As taxas de prevalência do diagnóstico de DTM variam de 53% a 87 % na enxaqueca sofre e é ainda maior na enxaqueca crônica (91%).
A maior prevalência de ambas as condições em comparação com participantes com dor de cabeça ou sem DTM reforça que a relação entre essas duas condições é bidirecional.
Além disso, há é uma sobreposição nas manifestações clínicas da enxaqueca e DTM, pois ambas incluem dor intermitente na cabeça e na face, com pico de prevalência ocorrendo em adultos jovens e de meia idade, preferencialmente em mulheres, com influência significativa do ciclo hormonal.
Os mecanismos que levam à sobreposição entre essas duas condições podem incluir fatores ambientais e genéticos compartilhados que envolvem processamento de dor nociceptivo anormal, o mesmo sistema nociceptivo e presença de doenças periféricas e sensibilização central.
De fato, acredita-se que a presença de DTM seja um fator de risco para a cronificação da enxaqueca.
Embora a DTM esteja associada a vários tipos de dor de cabeça, a enxaqueca é a mais associada.
Em um estudo transversal**, que objetivou descrever a frequência de diferentes gravidades dos sinais e sintomas de DTM em pacientes com enxaqueca e determinar a magnitude da associação da gravidade da DTM com a enxaqueca episódica e crônica em relação aos controles saudáveis.
Um total de 84 mulheres foram incluidas: 31 pacientes com enxaqueca episódica (5,9 ± 3,7 d / mês), 21 com enxaqueca crônica (20,4 ± 7,9 d / mês) e 32 mulheres saudáveis.
Os sinais e sintomas da DTM foram associados à enxaqueca independentemente da frequência.
A magnitude dessa associação foi significativamente maior em pacientes com enxaqueca crônica, mas não episódica.
E pacientes com enxaqueca crônica tiveram um risco três vezes maior de relatar sinais e sintomas mais graves de DTM do que participantes saudáveis.
Minha prática como Fisioterapeuta:
Tenho trabalhado com dores crônicas a pelo menos 17 anos, e de lá para cá muita coisa mudou. Antes a minha abordagem era muito ligada aos aspectos físicos, aspectos estruturais, o Modelo Biomédico era a minha referência.
Mas precisei “reconceitualizar” o que eu sabia de dor. Quebrar minhas crenças não foi nada fácil. E para isso, entender o Modelo Biopsicossocial foi fundamental nesta mudança.
Posso dizer que nós Fisioterapeutas precisamos ter um raciocínio científico para compreender a prática Baseada em Evidências. O nosso pensamento clínico para a tomada de decisão deve deve ser probabilístico.

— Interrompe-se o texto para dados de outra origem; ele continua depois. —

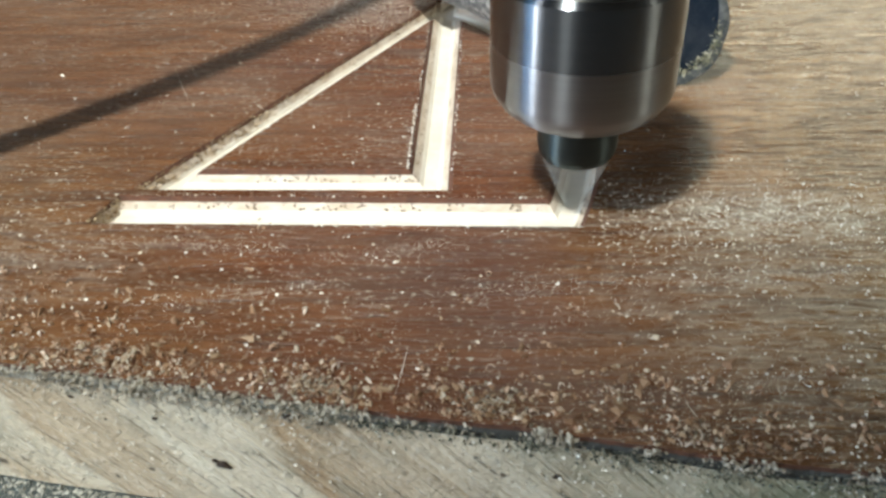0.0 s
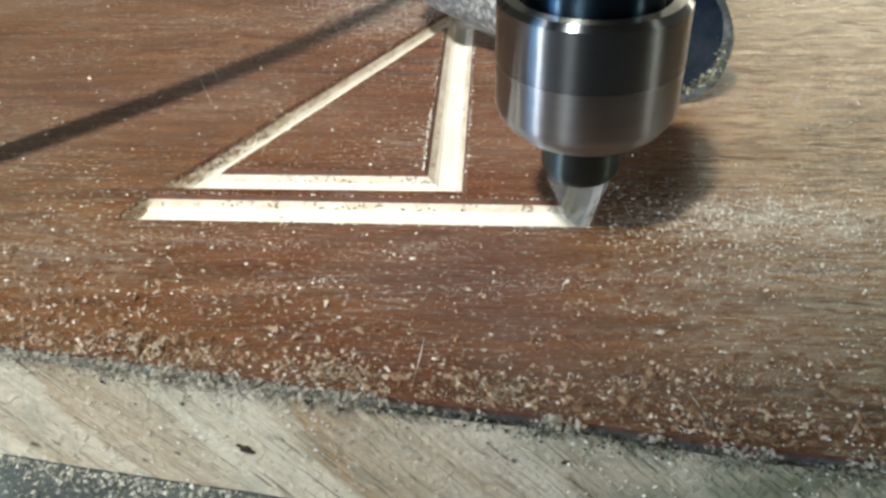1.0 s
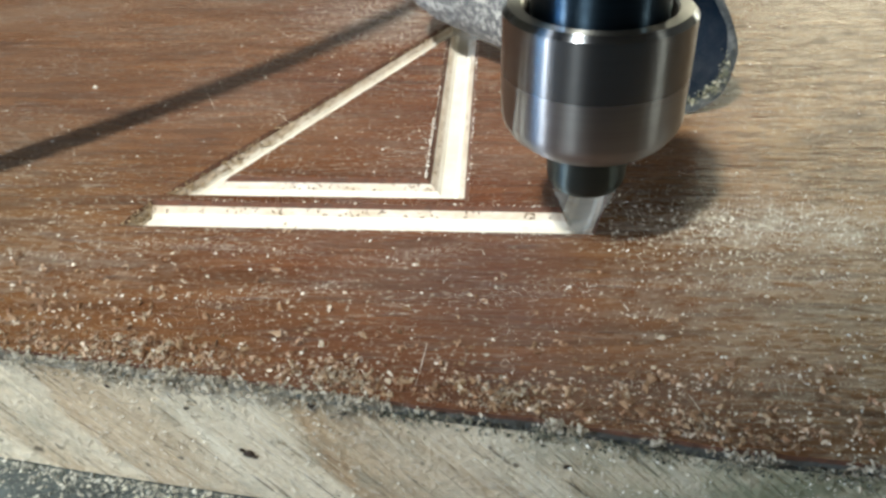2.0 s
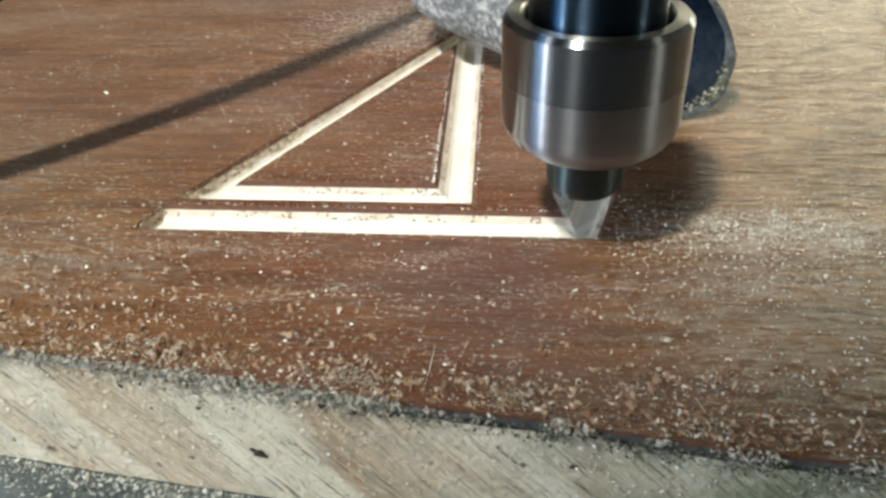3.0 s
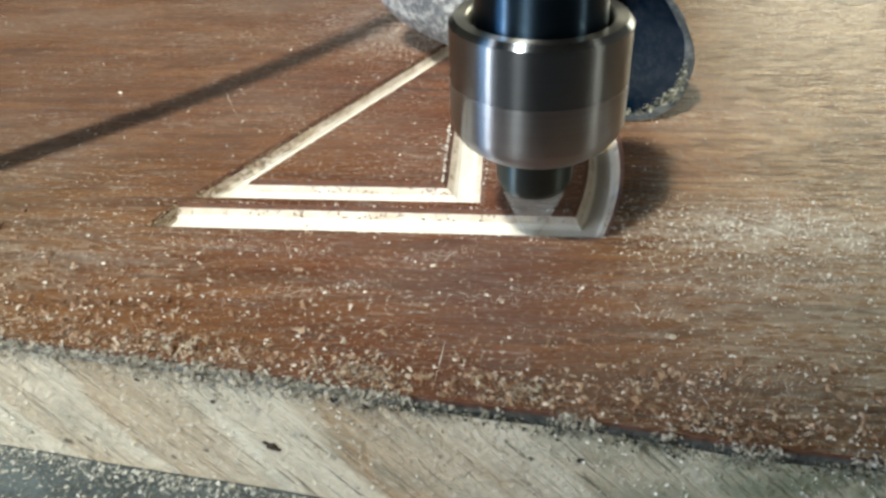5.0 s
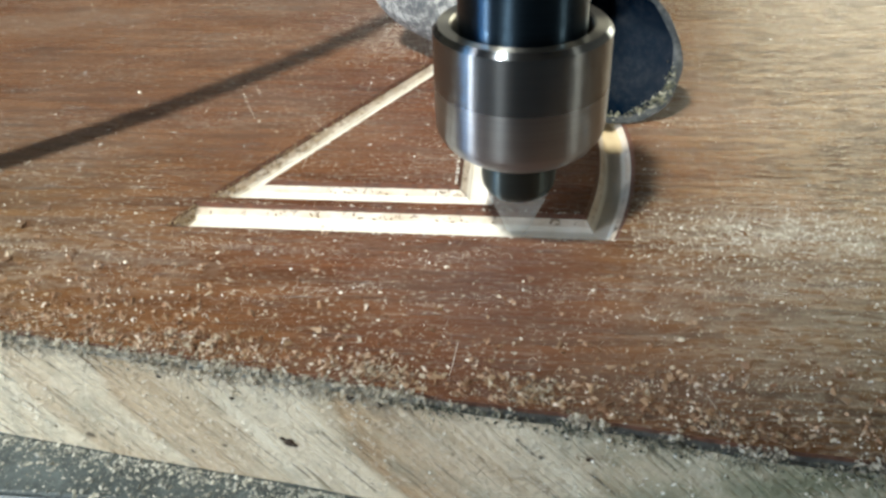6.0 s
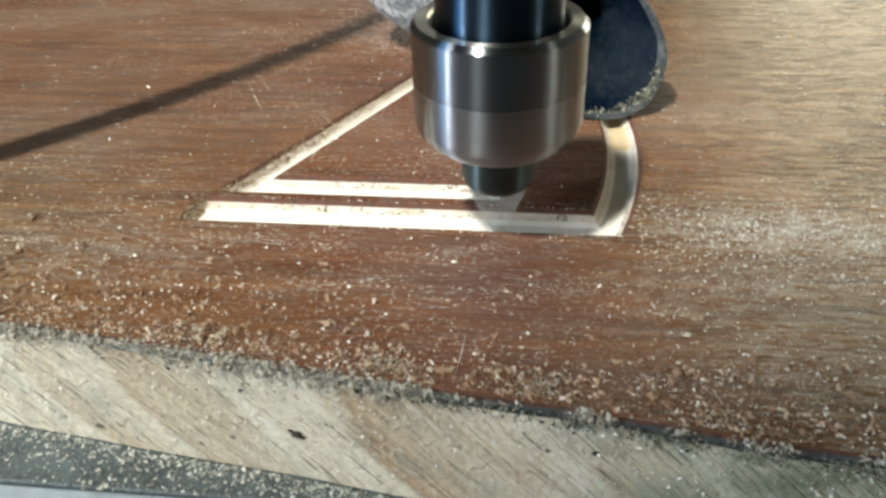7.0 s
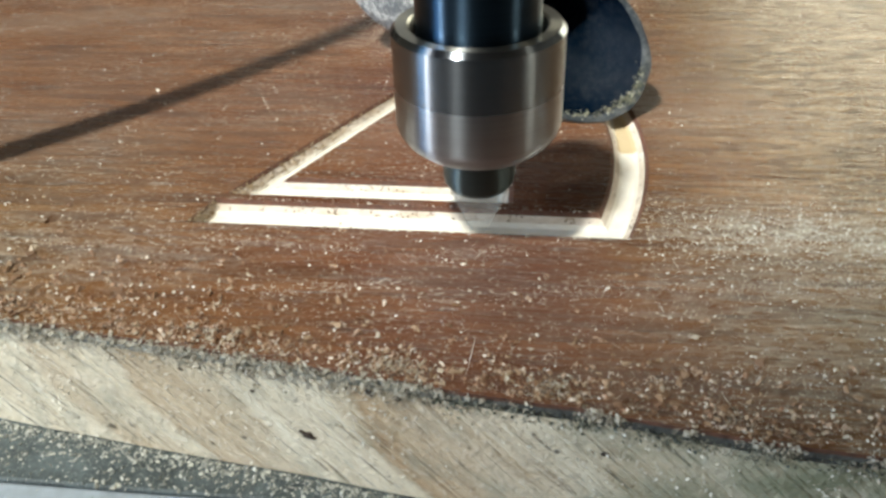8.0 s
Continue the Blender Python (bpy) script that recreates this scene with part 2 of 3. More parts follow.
def turned_steel(name, color, rough, share=0.5, streak=0.42, rings=0.05):
    """Spinning steel: a polished sheen, and lathe marks round the axis that draw light into upright streaks."""
    m = Nodes(name)
    ring = m.noise(m.scaled(30, 30, 2600), 1, 3, 0.6)
    m.bump(ring, rings, 0.0002)
    col = m.ramp(ring, [(0.3, [c * 0.88 for c in color]), (0.7, color)])
    tan = m.t.nodes.new("ShaderNodeTangent")
    tan.direction_type, tan.axis = "RADIAL", "Z"
    m.put(Base_Color=m.mix(0.5, col, (0.0, 0.0, 0.0)), Roughness=rough, Metallic=1.0)
    lathe = m.n("ShaderNodeBsdfPrincipled", Base_Color=col, Roughness=streak, Metallic=1.0, Anisotropic=1.0, Anisotropic_Rotation=0.25, Tangent=tan.outputs[0])
    both = m.n("ShaderNodeMixShader", Fac=share)
    m.t.links.new(m.b.outputs[0], both.inputs[1])
    m.t.links.new(lathe.outputs[0], both.inputs[2])
    m.t.links.new(both.outputs[0], m.t.nodes["Material Output"].inputs["Surface"])
    return m.mat


def spun_cutter():
    """The whirling blades: light passes between them."""
    m = Nodes("whirling_carbide")
    ring = m.noise(m.scaled(200, 200, 700), 1, 2, 0.5)
    return m.put(Base_Color=m.ramp(ring, [(0.3, (0.62, 0.64, 0.58)), (0.7, (0.76, 0.78, 0.72))]), Roughness=0.9, Metallic=0.0, Specular_IOR_Level=0.1,
                 Alpha=m.ramp(ring, [(0.3, (0.10,)), (0.7, (0.22,))]))


def dusty_plastic(name, color, rough, amount, shine=0.5):
    m = Nodes(name)
    fine = m.noise(m.scaled(800, 800, 800), 1, 6, 0.8)
    wide = m.noise(m.scaled(70, 70, 70), 1, 4, 0.6)
    f = m.math("MULTIPLY", m.ramp(fine, [(0.46, (0.0,)), (0.60, (1.0,))]), m.ramp(wide, [(0.35, (0.35 * amount,)), (0.6, (amount,))]))
    m.bump(fine, 0.4, 0.0004)
    return m.put(Base_Color=m.mix(f, color, (0.58, 0.57, 0.53)), Roughness=m.math("ADD", m.math("MULTIPLY", f, 0.5), rough), Specular_IOR_Level=shine)


def chips_mat(name, colors):
    m = Nodes(name)
    r = m.t.nodes.new("ShaderNodeNewGeometry").outputs["Random Per Island"]
    col = m.ramp(r, [(i / (len(colors) - 1), c) for i, c in enumerate(colors)])
    return m.put(Base_Color=col, Roughness=0.85)


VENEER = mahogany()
VENEER_EDGE = plain("raw_mahogany_edge", (0.10, 0.042, 0.024), 0.9, 0, 0.5, 900, 0.4)
BAND = cut_wood("pitted_cross_band", (0.78, 0.71, 0.63), (0.52, 0.42, 0.31), True)
CORE = cut_wood("fresh_cut_core", (0.86, 0.82, 0.75), (0.77, 0.71, 0.60))
FACE = core_face()
EDGE_BAND = edge_grime()
NUT = turned_steel("polished_steel", (0.30, 0.325, 0.36), 0.12, 0.85, 0.23)
# lighter copy of the nut's steel: the board's reflection put into the colour
NUT_LOW = turned_steel("board_reflecting_steel", (0.37, 0.40, 0.44), 0.18, 0.85, 0.28)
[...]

O que é mais provável ter um efeito positivo no desfecho clínico do paciente (ex. dor e incapacidade)?!?!?!
Em um paciente de enxaqueca e/ou disfunção temporomandibular o que é mais provável que funcione?!?!?!
Referências:
(*) The International Classification of Headache Disorders, 3rd edition, 2018.
(**) Lidiane Lima Florencio, MD, Anamaria Siriani de Oliveira, PhD, Gabriela Ferreira Carvalho, MD, Fabiola Dach, PhD, Marcelo Eduardo Bigal, PhD, César Fernández-de-las-Peñas, PhD, and Débora Bevilaqua-Grossi, PhD; Association Between Severity of Temporomandibular Disorders and the Frequency of Headache Attacks in Women With Migraine: A Cross-Sectional Study; Journal of Manipulative and Physiological Therapeutics, 2017.
(***) Alfonso Gil-Martınez, Gonzalo Navarro-Fernandez, Marıa Angeles Mangas-Guijarro, Manuel Lara-Lara, Almudena Lopez-Lopez, Josue ́ Fernandez-Carnero, and Roy La Touche; Comparison Between Chronic Migraine and Temporomandibular Disorders in Pain-Related Disability and Fear-Avoidance Behaviors; Pain Medicine 2017.
(****) Guidelines for Assessment, Diagnosis, and Management; The American Academy of Orofacial Pain, 2018.